If you would like this piece to be the Story of the Week, please vote below on a scale of 1 to 10, with 1 being weak, and 10 being excellent. The numbers will be tallied on Friday and the story with the highest figure shall be Crowned Story of the Week. Be sure to fill in your name and verifiable email. You can include your critique/comment after the vote.

8 comments on “We Can Also Make It Work by Mwenda Riungu

  1. evesreflections
    August 17, 2009

    nice take on the true Kenya. A 7

  2. Bernadette Ndeda
    August 18, 2009

    LOL. Nice piece. Ill give it an 8

  3. chrispus
    August 18, 2009

    i was eating from the writer’s offering of well iced and chilled sarcasm but was lost at the end. i give it a 6.

  4. Stephen Mwangi
    August 18, 2009

    nice one.

    i say 6

  5. Raymond Bett
    August 18, 2009

    I would give a 7.
    The best satire blended in with humour.
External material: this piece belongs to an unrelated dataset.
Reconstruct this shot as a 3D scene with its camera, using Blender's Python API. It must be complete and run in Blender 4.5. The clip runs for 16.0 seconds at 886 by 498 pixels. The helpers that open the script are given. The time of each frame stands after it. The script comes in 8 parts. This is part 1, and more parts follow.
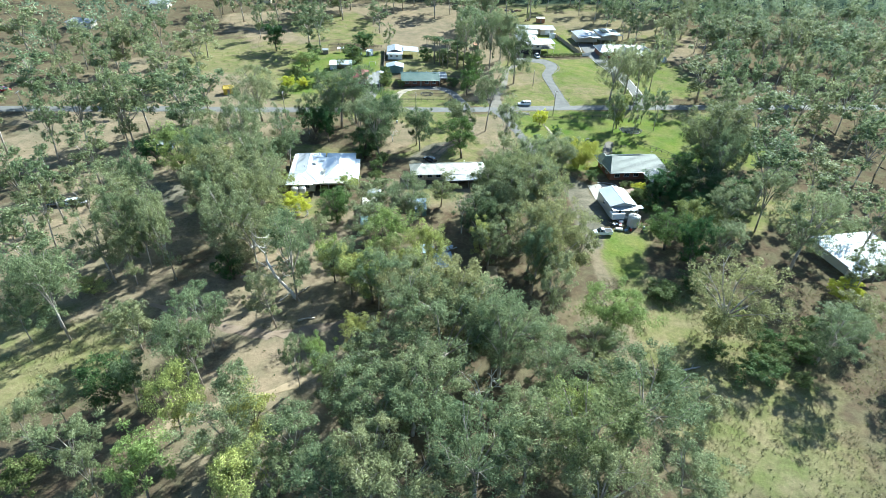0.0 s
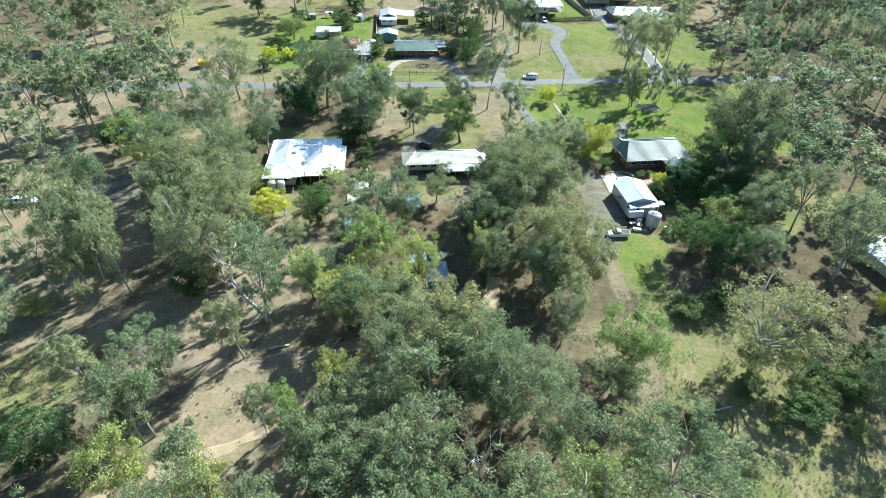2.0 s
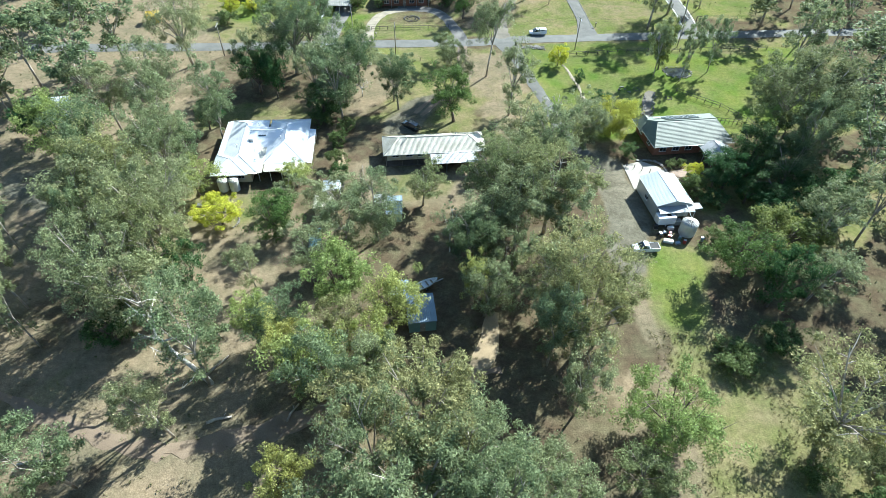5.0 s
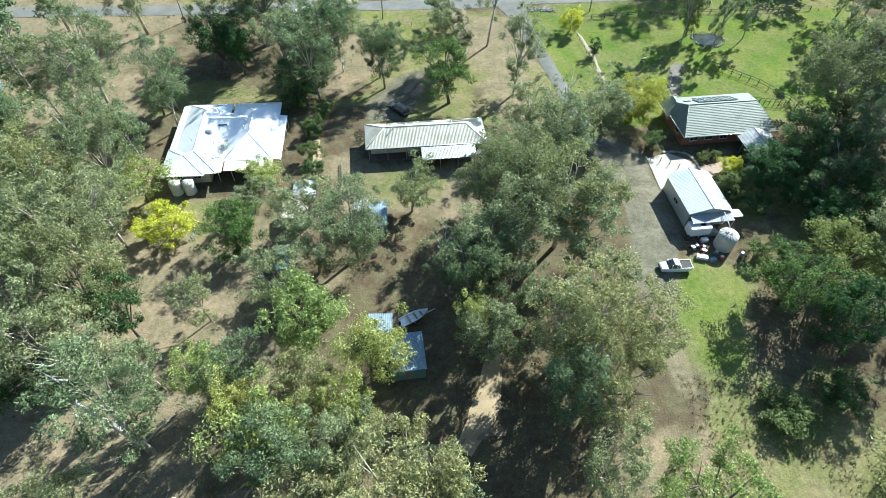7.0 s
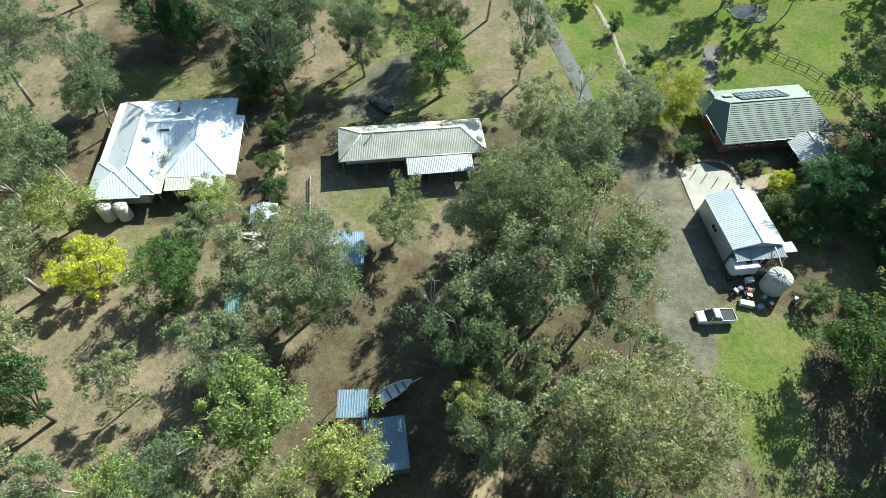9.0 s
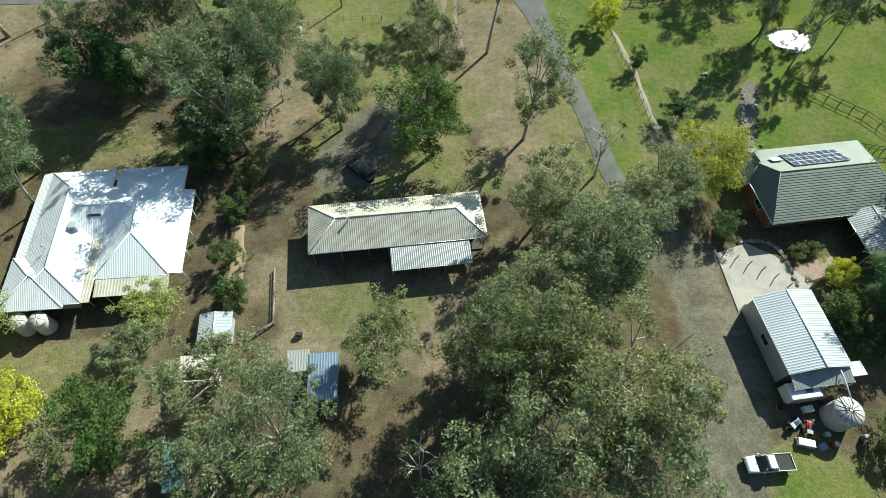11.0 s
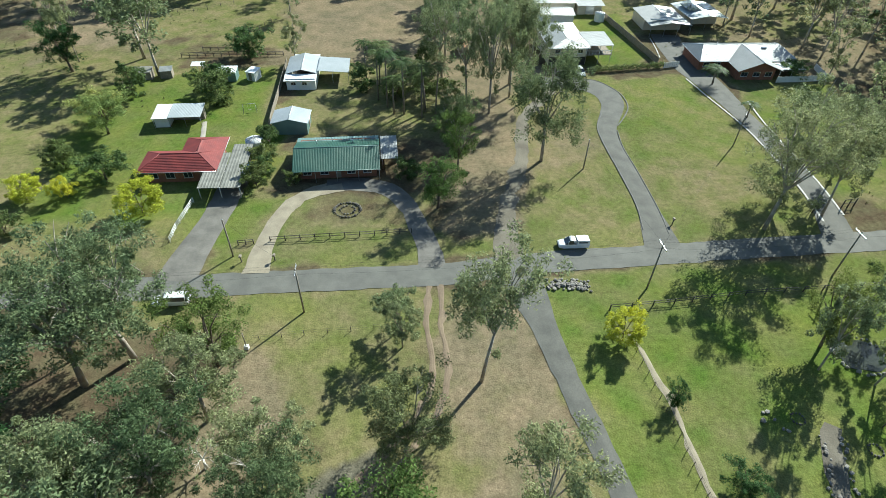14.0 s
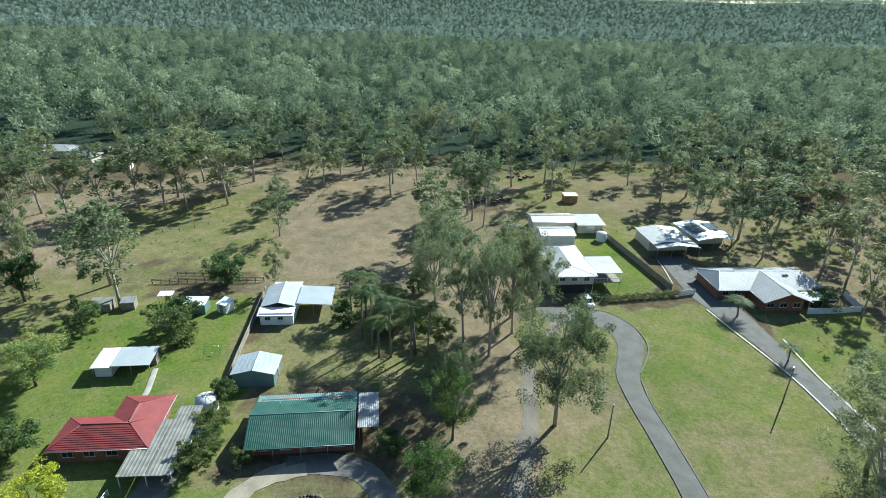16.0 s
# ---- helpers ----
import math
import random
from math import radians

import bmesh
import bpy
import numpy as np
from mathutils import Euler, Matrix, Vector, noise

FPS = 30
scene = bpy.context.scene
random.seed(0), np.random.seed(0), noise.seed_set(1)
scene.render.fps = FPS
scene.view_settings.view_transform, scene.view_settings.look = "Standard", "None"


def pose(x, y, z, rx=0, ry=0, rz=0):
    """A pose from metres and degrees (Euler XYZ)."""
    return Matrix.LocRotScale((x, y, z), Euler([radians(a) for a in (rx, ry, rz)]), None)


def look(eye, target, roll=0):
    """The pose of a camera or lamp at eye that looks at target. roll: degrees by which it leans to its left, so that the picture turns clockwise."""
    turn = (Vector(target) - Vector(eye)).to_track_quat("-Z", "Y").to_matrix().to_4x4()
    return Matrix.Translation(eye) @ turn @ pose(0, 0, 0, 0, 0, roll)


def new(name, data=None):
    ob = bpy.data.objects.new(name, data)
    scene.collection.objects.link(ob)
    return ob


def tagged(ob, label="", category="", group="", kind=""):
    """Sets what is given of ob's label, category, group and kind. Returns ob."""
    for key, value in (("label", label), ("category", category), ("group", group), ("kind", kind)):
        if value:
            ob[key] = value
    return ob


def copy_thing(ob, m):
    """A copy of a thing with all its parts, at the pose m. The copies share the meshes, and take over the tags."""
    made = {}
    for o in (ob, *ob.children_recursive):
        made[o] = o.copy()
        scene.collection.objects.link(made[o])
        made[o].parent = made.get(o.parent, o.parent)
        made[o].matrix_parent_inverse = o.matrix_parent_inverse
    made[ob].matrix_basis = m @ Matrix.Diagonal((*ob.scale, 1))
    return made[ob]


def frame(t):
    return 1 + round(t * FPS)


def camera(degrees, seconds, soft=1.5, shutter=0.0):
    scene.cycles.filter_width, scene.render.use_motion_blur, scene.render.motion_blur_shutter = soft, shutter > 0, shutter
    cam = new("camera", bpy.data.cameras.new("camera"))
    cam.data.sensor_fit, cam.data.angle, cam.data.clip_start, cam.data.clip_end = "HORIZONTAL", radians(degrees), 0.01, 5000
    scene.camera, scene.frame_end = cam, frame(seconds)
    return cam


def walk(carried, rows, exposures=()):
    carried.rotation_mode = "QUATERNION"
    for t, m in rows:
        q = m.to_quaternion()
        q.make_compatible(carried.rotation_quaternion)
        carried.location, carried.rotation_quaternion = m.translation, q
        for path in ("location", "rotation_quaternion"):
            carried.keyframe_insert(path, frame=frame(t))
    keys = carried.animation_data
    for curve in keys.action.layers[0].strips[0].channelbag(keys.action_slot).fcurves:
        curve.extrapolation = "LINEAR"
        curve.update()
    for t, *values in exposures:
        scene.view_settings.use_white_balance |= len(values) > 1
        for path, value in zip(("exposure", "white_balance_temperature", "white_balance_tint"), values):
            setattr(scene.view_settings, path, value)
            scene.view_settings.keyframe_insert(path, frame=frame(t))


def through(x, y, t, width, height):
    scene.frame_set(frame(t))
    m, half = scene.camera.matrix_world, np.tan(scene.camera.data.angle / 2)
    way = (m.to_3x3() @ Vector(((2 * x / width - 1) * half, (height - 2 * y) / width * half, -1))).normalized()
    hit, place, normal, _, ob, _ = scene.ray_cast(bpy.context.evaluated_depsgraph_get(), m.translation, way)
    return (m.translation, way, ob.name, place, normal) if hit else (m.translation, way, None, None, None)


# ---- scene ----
cam = camera(77.2, 16.0, soft=0.8)
PATH = [
    (0, (-3.444, -185.539, 77.19), (-3.431, -183.897, 76.048), 2.2),
    (0.5, (-3.321, -180.926, 76.759), (-3.307, -179.302, 75.592), 2.2),
    (1, (-3.118, -176.28, 76.11), (-3.104, -174.675, 74.918), 2.1),
    (1.5, (-2.368, -171.379, 75.764), (-2.359, -169.795, 74.543), 2.0),
    (2, (-1.871, -166.52, 75.998), (-1.864, -164.962, 74.743), 1.9),
    (2.5, (-1.496, -161.586, 75.847), (-1.49, -160.053, 74.562), 1.7),
    (3, (-1.092, -156.772, 75.767), (-1.086, -155.264, 74.452), 1.8),
    (3.5, (-1.047, -152.337, 75.563), (-1.035, -150.854, 74.222), 1.9),
    (4, (-0.533, -147.847, 74.813), (-0.524, -146.387, 73.446), 1.7),
    (6.5, (1.263, -124.528, 69.083), (1.27, -123.207, 67.581), 1.7),
    (7, (1.491, -119.538, 68.183), (1.501, -118.254, 66.65), 1.6),
    (7.5, (1.442, -114.583, 66.937), (1.46, -113.329, 65.379), 2.0),
    (8, (1.764, -109.701, 65.508), (1.784, -108.476, 63.928), 2.1),
    (10.5, (2.591, -82.693, 61.334), (2.628, -81.638, 59.636), 2.6),
    (11, (2.806, -77.077, 60.972), (2.844, -76.021, 59.274), 2.6),
    (11.5, (3.217, -71.4, 60.719), (3.253, -70.317, 59.038), 2.5),
    (12, (3.633, -65.953, 60.678), (3.665, -64.808, 59.039), 2.3),
    (12.5, (3.66, -60.16, 60.454), (3.7, -58.926, 58.881), 2.5),
    (13, (4.099, -54.405, 60.531), (4.135, -53.086, 59.028), 2.3),
    (13.5, (4.516, -48.659, 60.558), (4.548, -47.255, 59.135), 2.1),
    (14, (4.998, -43.063, 60.792), (5.027, -41.571, 59.46), 1.7),
    (14.5, (5.344, -37.418, 60.851), (5.373, -35.827, 59.639), 1.6),
    (15, (5.576, -31.582, 61.37), (5.602, -29.903, 60.283), 1.7),
    (15.5, (5.968, -25.756, 61.881), (5.99, -23.995, 60.933), 1.7),
    (16, (6.152, -19.778, 62.781), (6.171, -17.947, 61.978), 1.6),
]
walk(cam, [(t, look(eye, target, roll)) for t, eye, target, roll in PATH],
     [(0, 1.60, 5600, -1), (4, 1.56, 5700, 0), (8, 1.44, 5850, -3), (10.3, 0.86, 6200, -6), (11, 0.80, 6250, -6), (12.5, 0.42, 6200, -5), (14, 0.92, 6150, -3), (15, 0.92, 5950, -3), (16, 0.98, 5750, -2)])


# ---- light ----
SUN = Vector((0.515, 0.637, 0.574)).normalized()
world = bpy.data.worlds.new("sky")
scene.world = world
world.use_nodes = True
wn = world.node_tree
sky = wn.nodes.new("ShaderNodeTexSky")
sky.sky_type = 'NISHITA'
sky.sun_disc = False
sky.sun_elevation = radians(35)
sky.sun_rotation = radians(39)
sky.air_density, sky.dust_density, sky.ozone_density = 1.0, 0.4, 2.0
wn.links.new(sky.outputs[0], wn.nodes["Background"].inputs[0])
wn.nodes["Background"].inputs[1].default_value = 0.078
sun_data = bpy.data.lights.new("sun", 'SUN')
sun_data.energy, sun_data.angle, sun_data.color = 5.0, radians(0.53), (1.0, 0.965, 0.90)
sun = new("sun", sun_data)
sun.matrix_world = look(SUN * 300, (0, 0, 0))


# ---- materials ----
def tone(c, k):
    return (min(1, c[0] * k), min(1, c[1] * k), min(1, c[2] * k), 1)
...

Kudos Mr. Riungu! This system can really work!

  6. Kamundi Henry
    August 20, 2009

    I enjoyed it. The language is rather simple to read. It brings out Kenyan contemporary issues. I give it 8

  7. maina
    August 24, 2009

    The Guru has always inspired me with his creative use of the english language. I have learnt a lot from him and continue to read his ever entertaining articles online. As one of those Now living in the “Diaspora” your interpretation may differ from mine… but that is neither here nor there… (not the snobbish type who come home and get lost on the streets of nairobi or cannot get into a mathree as bacause of the fear that they will get magged…. just do not dress to attaract too much attention) i fully agree with the writer that the system works and though there may be occasional instances of poor service delivery, the bigger picture here is that there is a system and it works.
    I give 9 out of a possible 10 just because i cannot give 100% as i was told while in Campus.

  8. Noella
    June 3, 2011

    Yes we can Mwenda, yes we can make the best of our country, if we all try from the grassroots and stop complaining about our politicians and do the best with what we have at whatever level. Kenya is a beautiful country.